Absolute-relative tense is used in indirect speech in some instances. If Julie says "Jane said that John had left", the use of had left places John's leaving in the past relative to the (past) reference point, namely the time of Jane's reported utterance. Similarly, "Jane said that John would leave" places John's leaving in the future relative to the (past) time of Jane's utterance. (This does not apply in all languages or even in all cases in English, as noted in the preceding sections.)

Some languages lack absolute-relative tenses.

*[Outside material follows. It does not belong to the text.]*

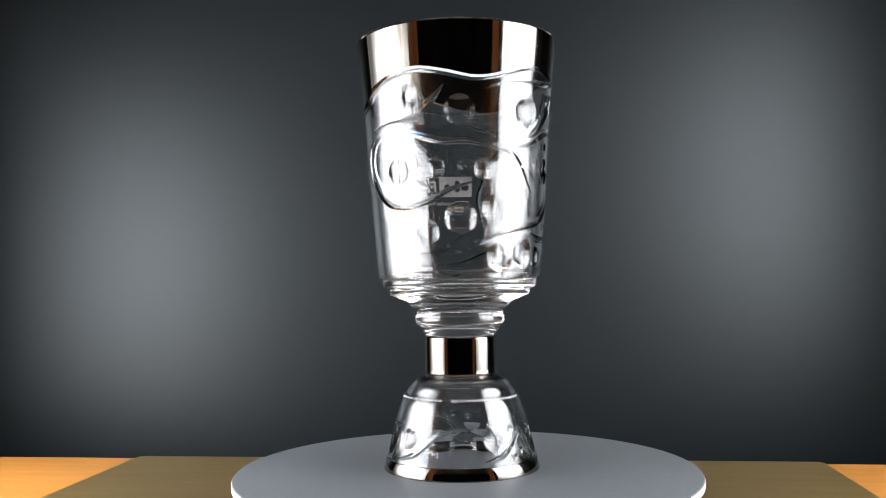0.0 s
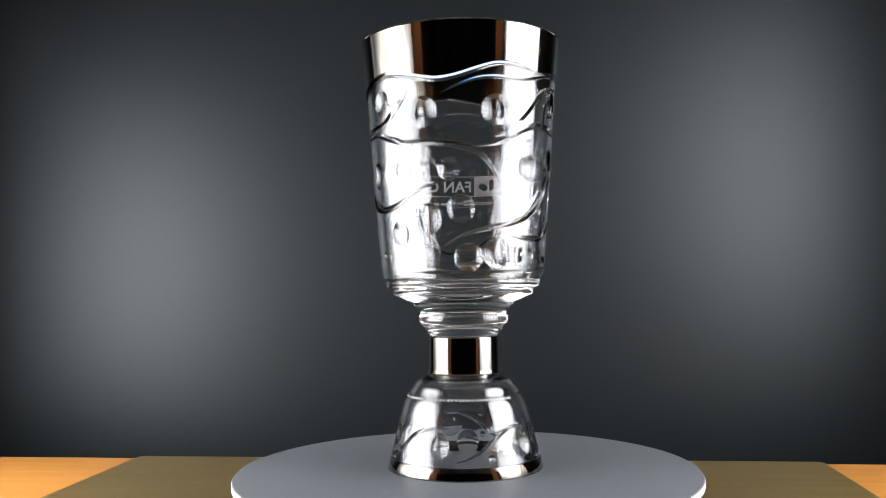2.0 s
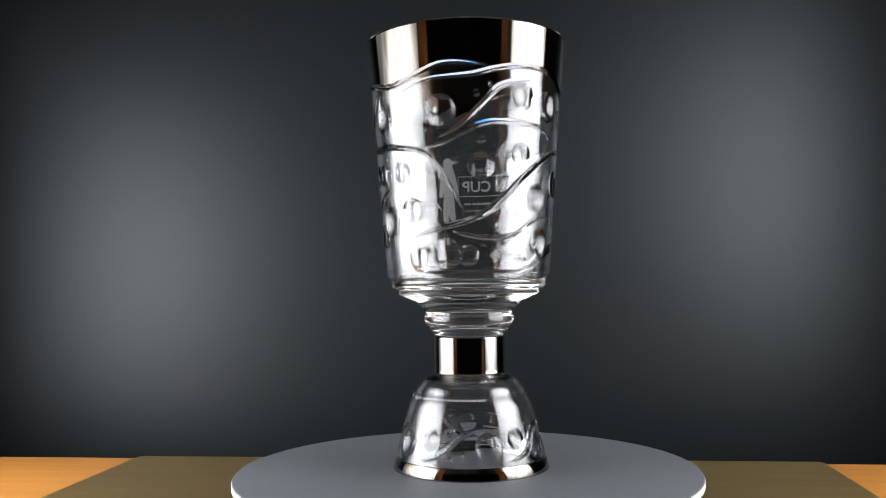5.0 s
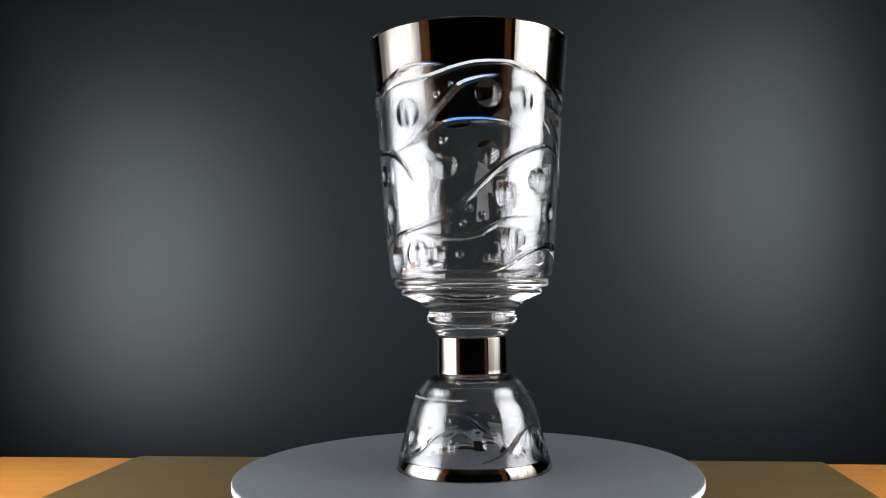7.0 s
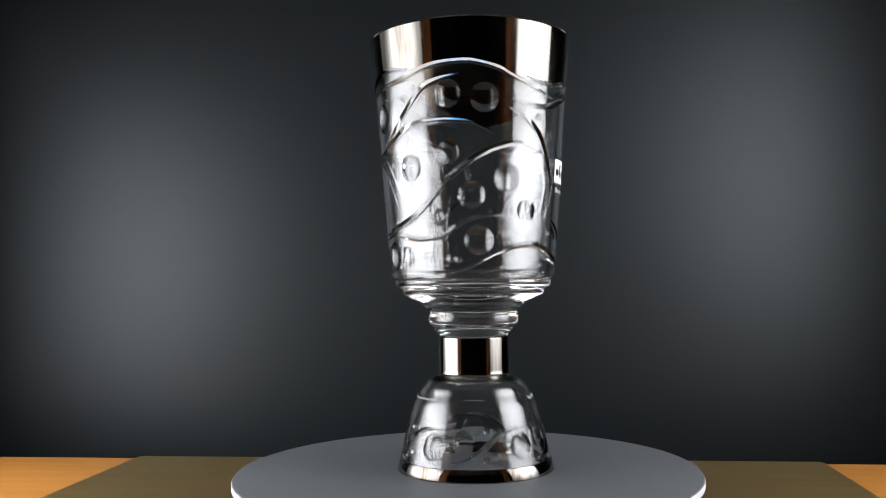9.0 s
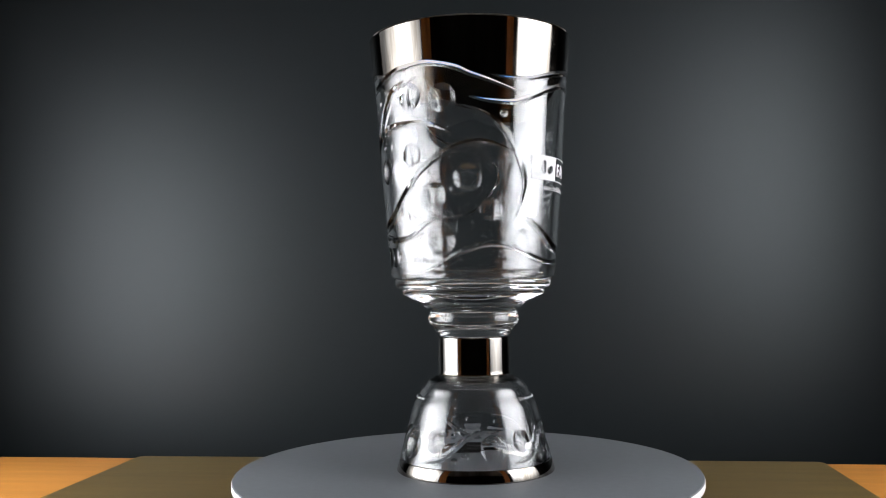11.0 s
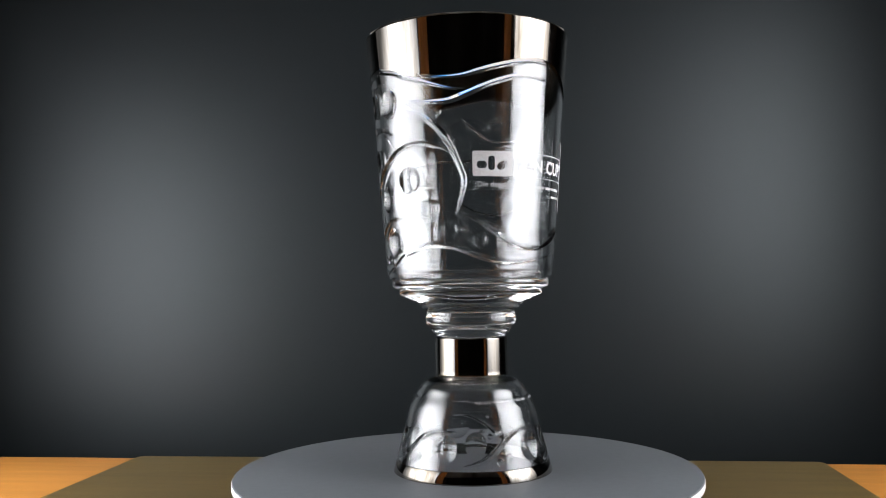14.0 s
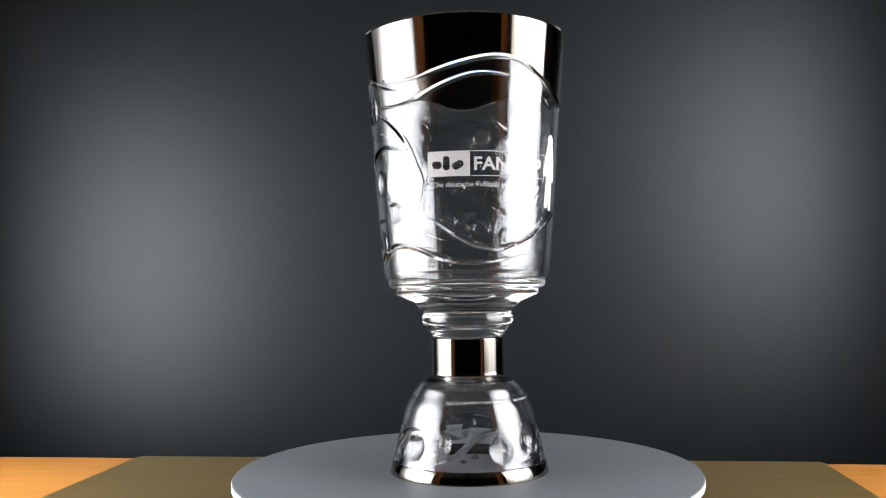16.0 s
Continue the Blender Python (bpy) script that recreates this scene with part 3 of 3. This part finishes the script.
def build_softbox(x, y, z, w, tall, turn, hot):
    s = tagged(new("softbox"), "lit rectangular studio softbox on a stand beside the table", "studio light", "studio softboxes")
    s.matrix_basis = pose(x, y, z, 0, 0, math.copysign(turn, x))
    h, v = w / 2, tall / 2
    part("diffuser", box(w, 0.006, tall, (0, 0, 0), 0.002), softbox_material(*hot), s, "white glowing diffuser")
    bm = bmesh.new()
    a = [bm.verts.new((x, -0.008, z)) for x, z in ((-h - 0.01, -v - 0.01), (h + 0.01, -v - 0.01), (h + 0.01, v + 0.01), (-h - 0.01, v + 0.01))]
    b = [bm.verts.new((x, -0.30, z)) for x, z in ((-0.07, -0.07), (0.07, -0.07), (0.07, 0.07), (-0.07, 0.07))]
    for i in range(4):
        j = (i + 1) % 4
        bm.faces.new((a[i], a[j], b[j], b[i]))
    bm.faces.new(a)
    bm.faces.new(b[::-1])
    bmesh.ops.recalc_face_normals(bm, faces=bm.faces)
    part("hood", bm, FABRIC, s, "black fabric hood")
    for dx, dz, w, h in ((0, v + 0.006, w + 0.02, 0.012), (0, -v - 0.006, w + 0.02, 0.012), (h + 0.006, 0, 0.012, tall), (-h - 0.006, 0, 0.012, tall)):
        part("border", box(w, 0.03, h, (dx, 0.006, dz), 0.002), FABRIC, s)
    part("stand_pole", box(0.028, 0.028, z - 0.08, (0, -0.34, -z / 2 - 0.04), 0.006), BLACK, s)
    part("lamp_head", box(0.12, 0.14, 0.12, (0, -0.36, 0), 0.01), BLACK, s)
    for k in range(3):
        leg = part("stand_leg", box(0.5, 0.02, 0.016, (0.25, 0, 0), 0.003), BLACK, s)
        leg.matrix_basis = pose(0, -0.34, 0.009 - z, 0, 0, 90 + 120 * k)
    return s


def build_cabinet(x, y, turn, w=0.5):
    c = tagged(new("cabinet"), "tall red-brown wooden cabinet standing behind the softbox", "cabinet", "cabinets behind the lights")
    c.matrix_basis = pose(x, y, 0, 0, 0, turn)
    part("body", box(w, 0.4, 2.0, (0, 0, 1.0), 0.004), ORANGE_WOOD, c)
    for k in (-1, 1):
        part("door", box(w / 2 - 0.006, 0.02, 1.9, (k * w / 4, -0.2105, 1.0), 0.003), ORANGE_WOOD, c)


build_room()
build_window()
build_backdrop()
build_table()
build_mat()
platter = build_turntable()
trophy = build_trophy()
build_softbox(-0.735, -0.05, 1.11, 0.92, 0.68, 79, (0.10, -0.08))
build_softbox(0.72, -0.22, 1.23, 0.64, 0.90, 79, (0.0, -0.02))
build_cabinet(-1.02, -0.95, 133, 0.22)
build_cabinet(0.92, -0.98, 223, 0.15)


def motions():
    turn, rows = [], []
    for k in range(33):
        t = k * 0.5
        a = radians(120.05 - TURN * t)
        turn.append((t, pose(0, 0, Z0, 0, 0, -TURN * t)))
        rows.append((t, pose(0.00916 * math.cos(a), 0.00916 * math.sin(a), Z0, 0, 0, -TURN * t)))
    walk(platter, turn)
    walk(trophy, rows)


motions()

In Russian, for example, there is no pluperfect or future perfect; these meanings are expressed by absolute past or future tense respectively, with adverbs or other lexical means being used, if required, to express temporal relations with specified reference points.

===Aspectual analysis===
Wolfgang Klein proposed to analyze relative tense in terms of the grammatical category of aspect, regarding anterior tense as manifesting perfect (or retrospective) aspect. Similarly, a form that places the action in the future relative to the reference point may be regarded as having either posterior tense or prospective aspect. He argued that the English perfect forms could be treated as combinations of perfect aspect with absolute tense. However, the proposal that aspect generally can explain relative tense has been argued against on the basis of cross-linguistic data.

Some authors use the term anterior to refer to the perfect, and consider it under the heading of (relative) tense. Joan Bybee remarks that "[anterior] seems to resemble a tense more than an aspect, since it does not affect the internal temporal contours of the situation."